◆ WHAT IS REQUIRED
Leaving out the pictures, retype all the material exactly.

◆ DATASET CONTENT

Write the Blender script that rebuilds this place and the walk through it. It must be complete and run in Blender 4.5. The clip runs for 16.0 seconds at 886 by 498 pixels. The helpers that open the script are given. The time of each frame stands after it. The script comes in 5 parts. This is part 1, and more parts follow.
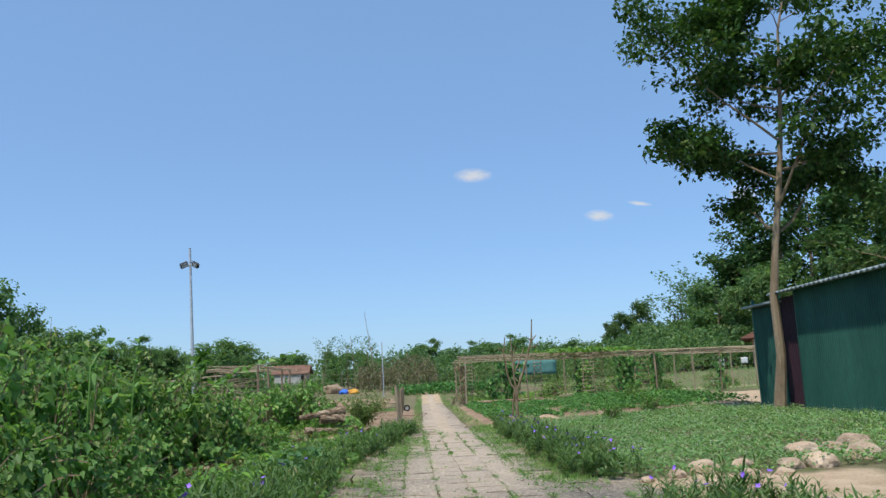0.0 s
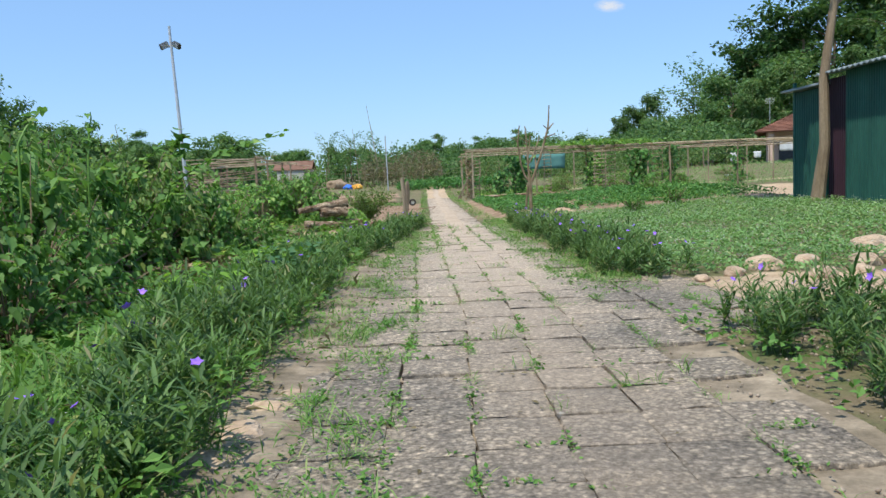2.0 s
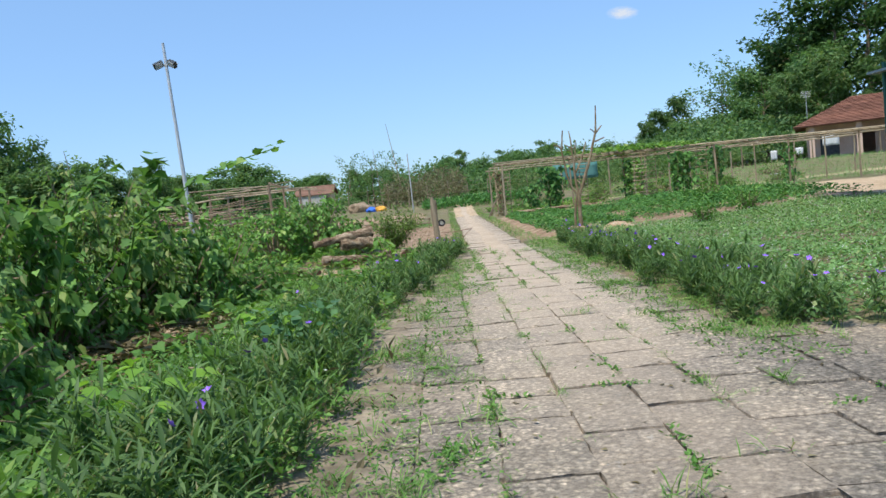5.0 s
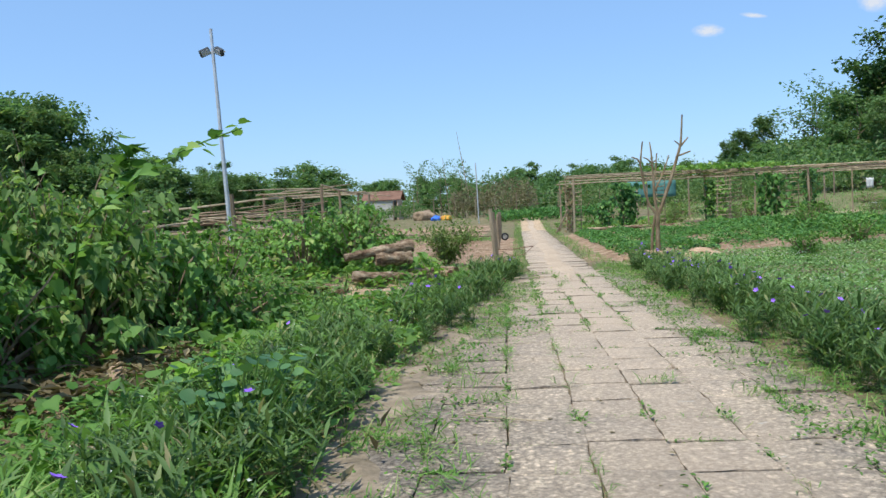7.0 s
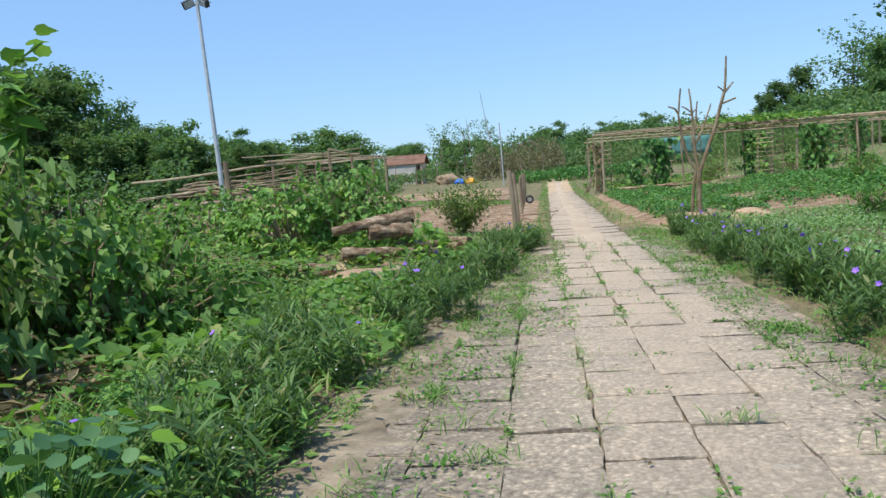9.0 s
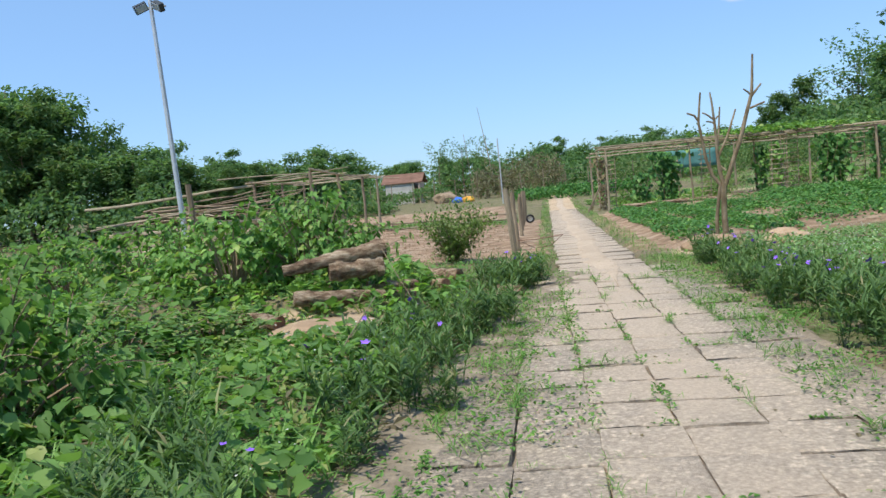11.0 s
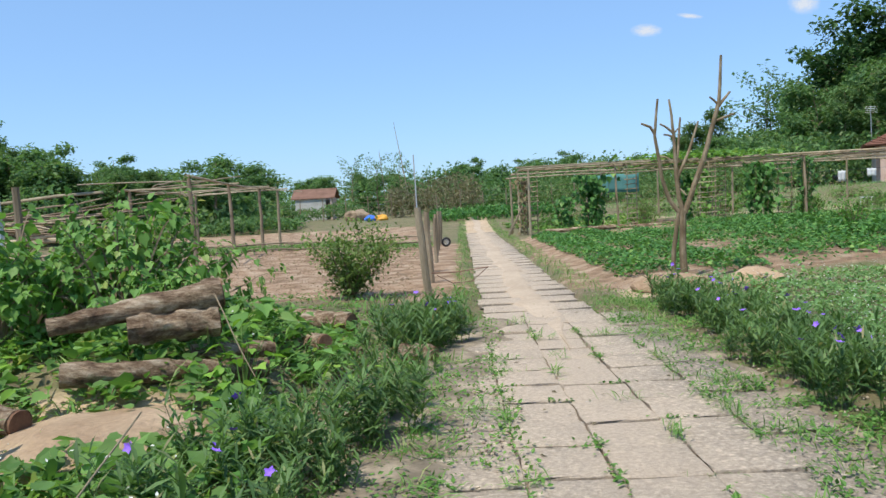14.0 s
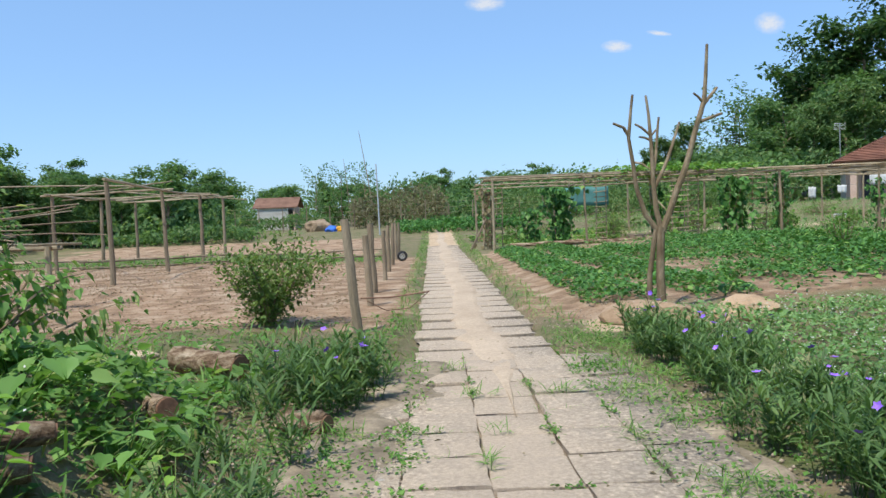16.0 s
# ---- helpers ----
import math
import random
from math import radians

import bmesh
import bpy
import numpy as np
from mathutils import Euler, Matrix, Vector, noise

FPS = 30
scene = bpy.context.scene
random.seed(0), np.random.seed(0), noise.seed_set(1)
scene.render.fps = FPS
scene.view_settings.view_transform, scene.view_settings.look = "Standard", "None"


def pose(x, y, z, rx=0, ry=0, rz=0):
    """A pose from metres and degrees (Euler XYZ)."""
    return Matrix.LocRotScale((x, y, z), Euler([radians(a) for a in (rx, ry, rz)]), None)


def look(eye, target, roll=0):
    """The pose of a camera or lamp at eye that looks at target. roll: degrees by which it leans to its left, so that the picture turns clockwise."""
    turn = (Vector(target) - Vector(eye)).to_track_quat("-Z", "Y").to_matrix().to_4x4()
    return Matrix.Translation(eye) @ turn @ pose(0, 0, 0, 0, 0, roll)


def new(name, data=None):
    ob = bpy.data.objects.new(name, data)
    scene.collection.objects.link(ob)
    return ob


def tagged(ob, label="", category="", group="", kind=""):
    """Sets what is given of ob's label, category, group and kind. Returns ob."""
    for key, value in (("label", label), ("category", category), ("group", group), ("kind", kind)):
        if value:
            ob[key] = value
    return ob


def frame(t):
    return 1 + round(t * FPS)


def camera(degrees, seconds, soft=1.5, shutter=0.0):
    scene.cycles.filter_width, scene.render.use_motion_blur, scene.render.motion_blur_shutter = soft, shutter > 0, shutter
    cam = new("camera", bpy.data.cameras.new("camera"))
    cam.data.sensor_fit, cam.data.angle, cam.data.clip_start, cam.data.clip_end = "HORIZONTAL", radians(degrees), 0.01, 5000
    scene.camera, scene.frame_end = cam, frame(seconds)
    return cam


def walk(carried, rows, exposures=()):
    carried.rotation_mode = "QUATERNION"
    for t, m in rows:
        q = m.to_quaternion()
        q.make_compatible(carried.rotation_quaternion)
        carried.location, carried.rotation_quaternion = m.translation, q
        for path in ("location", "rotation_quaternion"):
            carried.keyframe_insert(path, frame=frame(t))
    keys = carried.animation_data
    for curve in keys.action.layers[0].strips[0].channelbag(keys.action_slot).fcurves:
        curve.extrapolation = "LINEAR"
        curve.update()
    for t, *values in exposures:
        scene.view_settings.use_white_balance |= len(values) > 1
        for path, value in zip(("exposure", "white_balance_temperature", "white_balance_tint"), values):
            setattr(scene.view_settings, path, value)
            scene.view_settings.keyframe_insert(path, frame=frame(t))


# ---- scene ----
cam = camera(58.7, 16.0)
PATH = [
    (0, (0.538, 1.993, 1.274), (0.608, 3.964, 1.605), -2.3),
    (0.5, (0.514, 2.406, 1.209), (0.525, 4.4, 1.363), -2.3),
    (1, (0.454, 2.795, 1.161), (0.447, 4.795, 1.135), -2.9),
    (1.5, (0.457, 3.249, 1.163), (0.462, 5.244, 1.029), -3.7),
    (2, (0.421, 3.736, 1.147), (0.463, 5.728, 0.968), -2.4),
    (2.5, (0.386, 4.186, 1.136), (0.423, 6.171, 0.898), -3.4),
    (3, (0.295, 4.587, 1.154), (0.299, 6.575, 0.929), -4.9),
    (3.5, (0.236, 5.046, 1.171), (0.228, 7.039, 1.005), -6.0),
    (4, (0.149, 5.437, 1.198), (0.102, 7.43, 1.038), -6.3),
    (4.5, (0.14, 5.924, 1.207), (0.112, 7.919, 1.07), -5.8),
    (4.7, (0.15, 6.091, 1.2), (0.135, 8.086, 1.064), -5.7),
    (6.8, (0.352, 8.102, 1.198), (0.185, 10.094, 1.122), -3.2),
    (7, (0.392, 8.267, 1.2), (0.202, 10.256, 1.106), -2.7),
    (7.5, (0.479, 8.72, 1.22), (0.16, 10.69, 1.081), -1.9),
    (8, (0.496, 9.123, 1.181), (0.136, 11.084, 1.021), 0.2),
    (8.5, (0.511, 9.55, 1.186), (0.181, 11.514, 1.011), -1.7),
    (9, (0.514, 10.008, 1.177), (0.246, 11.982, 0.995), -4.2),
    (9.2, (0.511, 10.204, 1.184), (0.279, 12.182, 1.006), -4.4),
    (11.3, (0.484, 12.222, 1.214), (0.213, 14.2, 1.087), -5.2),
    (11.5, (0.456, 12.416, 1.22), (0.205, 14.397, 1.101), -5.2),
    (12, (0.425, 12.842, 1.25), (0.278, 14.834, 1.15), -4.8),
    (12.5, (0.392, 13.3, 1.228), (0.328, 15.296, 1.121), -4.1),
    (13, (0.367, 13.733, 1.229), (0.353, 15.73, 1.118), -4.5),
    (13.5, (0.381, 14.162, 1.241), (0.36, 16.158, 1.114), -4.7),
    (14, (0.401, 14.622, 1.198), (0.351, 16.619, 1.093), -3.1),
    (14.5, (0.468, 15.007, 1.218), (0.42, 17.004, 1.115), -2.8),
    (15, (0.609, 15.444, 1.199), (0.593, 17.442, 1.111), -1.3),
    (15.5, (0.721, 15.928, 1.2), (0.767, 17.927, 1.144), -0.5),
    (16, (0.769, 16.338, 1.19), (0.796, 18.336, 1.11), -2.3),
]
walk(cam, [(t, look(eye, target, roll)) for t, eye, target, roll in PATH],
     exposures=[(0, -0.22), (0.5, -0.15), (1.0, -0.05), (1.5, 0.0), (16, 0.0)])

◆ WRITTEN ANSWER
Write the Blender script that rebuilds this place and the walk through it. It must be complete and run in Blender 4.5. The clip runs for 16.0 seconds at 886 by 498 pixels. The helpers that open the script are given. The time of each frame stands after it. The script comes in 5 parts. This is part 1, and more parts follow.
0.0 s
2.0 s
5.0 s
7.0 s
9.0 s
11.0 s
14.0 s
16.0 s
# ---- helpers ----
import math
import random
from math import radians

import bmesh
import bpy
import numpy as np
from mathutils import Euler, Matrix, Vector, noise

FPS = 30
scene = bpy.context.scene
random.seed(0), np.random.seed(0), noise.seed_set(1)
scene.render.fps = FPS
scene.view_settings.view_transform, scene.view_settings.look = "Standard", "None"


def pose(x, y, z, rx=0, ry=0, rz=0):
    """A pose from metres and degrees (Euler XYZ)."""
    return Matrix.LocRotScale((x, y, z), Euler([radians(a) for a in (rx, ry, rz)]), None)


def look(eye, target, roll=0):
    """The pose of a camera or lamp at eye that looks at target. roll: degrees by which it leans to its left, so that the picture turns clockwise."""
    turn = (Vector(target) - Vector(eye)).to_track_quat("-Z", "Y").to_matrix().to_4x4()
    return Matrix.Translation(eye) @ turn @ pose(0, 0, 0, 0, 0, roll)


def new(name, data=None):
    ob = bpy.data.objects.new(name, data)
    scene.collection.objects.link(ob)
    return ob


def tagged(ob, label="", category="", group="", kind=""):
    """Sets what is given of ob's label, category, group and kind. Returns ob."""
    for key, value in (("label", label), ("category", category), ("group", group), ("kind", kind)):
        if value:
            ob[key] = value
    return ob


def frame(t):
    return 1 + round(t * FPS)


def camera(degrees, seconds, soft=1.5, shutter=0.0):
    scene.cycles.filter_width, scene.render.use_motion_blur, scene.render.motion_blur_shutter = soft, shutter > 0, shutter
    cam = new("camera", bpy.data.cameras.new("camera"))
    cam.data.sensor_fit, cam.data.angle, cam.data.clip_start, cam.data.clip_end = "HORIZONTAL", radians(degrees), 0.01, 5000
    scene.camera, scene.frame_end = cam, frame(seconds)
    return cam


def walk(carried, rows, exposures=()):
    carried.rotation_mode = "QUATERNION"
    for t, m in rows:
        q = m.to_quaternion()
        q.make_compatible(carried.rotation_quaternion)
        carried.location, carried.rotation_quaternion = m.translation, q
        for path in ("location", "rotation_quaternion"):
            carried.keyframe_insert(path, frame=frame(t))
    keys = carried.animation_data
    for curve in keys.action.layers[0].strips[0].channelbag(keys.action_slot).fcurves:
        curve.extrapolation = "LINEAR"
        curve.update()
    for t, *values in exposures:
        scene.view_settings.use_white_balance |= len(values) > 1
        for path, value in zip(("exposure", "white_balance_temperature", "white_balance_tint"), values):
            setattr(scene.view_settings, path, value)
            scene.view_settings.keyframe_insert(path, frame=frame(t))


# ---- scene ----
cam = camera(58.7, 16.0)
PATH = [
    (0, (0.538, 1.993, 1.274), (0.608, 3.964, 1.605), -2.3),
    (0.5, (0.514, 2.406, 1.209), (0.525, 4.4, 1.363), -2.3),
    (1, (0.454, 2.795, 1.161), (0.447, 4.795, 1.135), -2.9),
    (1.5, (0.457, 3.249, 1.163), (0.462, 5.244, 1.029), -3.7),
    (2, (0.421, 3.736, 1.147), (0.463, 5.728, 0.968), -2.4),
    (2.5, (0.386, 4.186, 1.136), (0.423, 6.171, 0.898), -3.4),
    (3, (0.295, 4.587, 1.154), (0.299, 6.575, 0.929), -4.9),
    (3.5, (0.236, 5.046, 1.171), (0.228, 7.039, 1.005), -6.0),
    (4, (0.149, 5.437, 1.198), (0.102, 7.43, 1.038), -6.3),
    (4.5, (0.14, 5.924, 1.207), (0.112, 7.919, 1.07), -5.8),
    (4.7, (0.15, 6.091, 1.2), (0.135, 8.086, 1.064), -5.7),
    (6.8, (0.352, 8.102, 1.198), (0.185, 10.094, 1.122), -3.2),
    (7, (0.392, 8.267, 1.2), (0.202, 10.256, 1.106), -2.7),
    (7.5, (0.479, 8.72, 1.22), (0.16, 10.69, 1.081), -1.9),
    (8, (0.496, 9.123, 1.181), (0.136, 11.084, 1.021), 0.2),
    (8.5, (0.511, 9.55, 1.186), (0.181, 11.514, 1.011), -1.7),
    (9, (0.514, 10.008, 1.177), (0.246, 11.982, 0.995), -4.2),
    (9.2, (0.511, 10.204, 1.184), (0.279, 12.182, 1.006), -4.4),
    (11.3, (0.484, 12.222, 1.214), (0.213, 14.2, 1.087), -5.2),
    (11.5, (0.456, 12.416, 1.22), (0.205, 14.397, 1.101), -5.2),
    (12, (0.425, 12.842, 1.25), (0.278, 14.834, 1.15), -4.8),
    (12.5, (0.392, 13.3, 1.228), (0.328, 15.296, 1.121), -4.1),
    (13, (0.367, 13.733, 1.229), (0.353, 15.73, 1.118), -4.5),
    (13.5, (0.381, 14.162, 1.241), (0.36, 16.158, 1.114), -4.7),
    (14, (0.401, 14.622, 1.198), (0.351, 16.619, 1.093), -3.1),
    (14.5, (0.468, 15.007, 1.218), (0.42, 17.004, 1.115), -2.8),
    (15, (0.609, 15.444, 1.199), (0.593, 17.442, 1.111), -1.3),
    (15.5, (0.721, 15.928, 1.2), (0.767, 17.927, 1.144), -0.5),
    (16, (0.769, 16.338, 1.19), (0.796, 18.336, 1.11), -2.3),
]
walk(cam, [(t, look(eye, target, roll)) for t, eye, target, roll in PATH],
     exposures=[(0, -0.22), (0.5, -0.15), (1.0, -0.05), (1.5, 0.0), (16, 0.0)])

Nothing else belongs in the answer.